Les relations cinématographiques entre la France et la RDA. Entre camaraderie, bureaucratie et exotisme (1946-1992) de Perrine Val
Ce livre explore un sujet peu connu dans l’histoire du cinéma et de l’audiovisuel. Quel cinéphile sait que le seul film réalisé par Gérard Philipe (et Joris Ivens), Les Aventures de Till l’Espiègle (1956), le fut en République démocratique allemande ? Combien d’anciens spectateurs de Bonne Nuit les petits connaissent les origines est-allemandes de ce programme iconique de la télévision française ? Combien d’amateurs de cinéma d’animation connaissent les apports des créateurs de RDA dans ce genre ?

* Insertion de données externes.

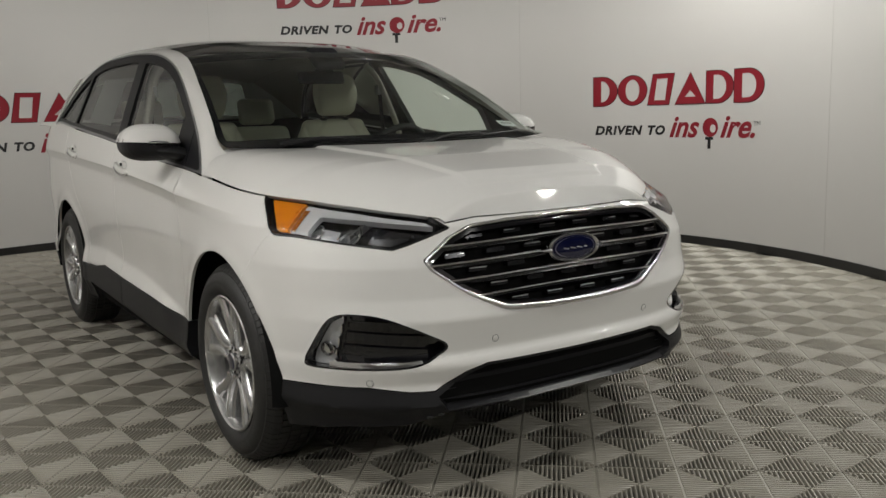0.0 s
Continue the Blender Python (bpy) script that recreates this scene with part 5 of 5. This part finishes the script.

En s’emparant de Berlin et du Brandebourg en avril et mai 1945, les Soviétiques mirent également la main sur les mythiques studios de Babelsberg à Potsdam, lieu propice à l’accueil des tournages. Quatre productions entre la France et la RDA y seront filmées, dont, à la surprise du lecteur, une adaptation des Sorcières de Salem d’Arthur Miller, avec Simone Signoret (Raymond Rouleau, 1957), et une transposition des Misérables avec Jean Gabin (Jean-Paul Le Chanois, 1958). La recherche de vedettes à attirer et de grandes œuvres à adapter, tout en maintenant les scénarios dans la ligne idéologique du régime, habite les artistes et les cadres de la Deutsche Film Aktiengesellschaft (DEFA), le studio officiel est-allemand fondé en 1946 sous le contrôle des autorités soviétiques et des membres du Parti communiste d’Allemagne (KPD). La simple redécouverte de ces projets transnationaux, symbolisant l’amitié culturelle et politique entre la France et un jeune État communiste cherchant à se légitimer par le cinéma, rend novatrice l’étude de Perrine Val, dont le fil rouge demeure la tendance, des deux côtés du Rhin, à la politisation constante des films est-allemands pendant l’existence de la RDA. Les critiques cinématographiques ne peuvent s’empêcher de voir les films est-allemands en se rappelant qu’il s’agit d’œuvres d’un régime communiste, à comparer à tout prix aux longs métrages d’Allemagne de l’Ouest ; et les éloges des productions de la DEFA, provenant souvent de journalistes engagés ou de proches du Parti communiste français, se résument souvent à des louanges partisanes. La politique, voire les oppositions de blocs en temps de guerre froide écrasent tout, malgré des lieux de rencontres comme le Festival du film documentaire de Leipzig ou les semaines du film est-allemand en France.
Perrine Val conclut son étude par une analyse des films réalisés par Jean-Luc Godard, Chris Marker et Marcel Ophüls peu après la chute du mur de Berlin. Ces œuvres signent pour elle la continuité de cet exotisme que les spectateurs, les spécialistes et les créateurs français n’auraient pas pu s’empêcher d’éprouver devant les images créées en RDA pendant plus de quarante ans. La recherche d’une autre Allemagne, d’un contre-modèle au capitalisme, interdirait de voir dans les productions de la DEFA des films comme les autres, parfois bons, parfois trop idéologiques. Le choix de cette considération artistique, de ce respect a priori, sans oublier la critique quand il le faut, pour le cinéma est-allemand, distingue cet ouvrage.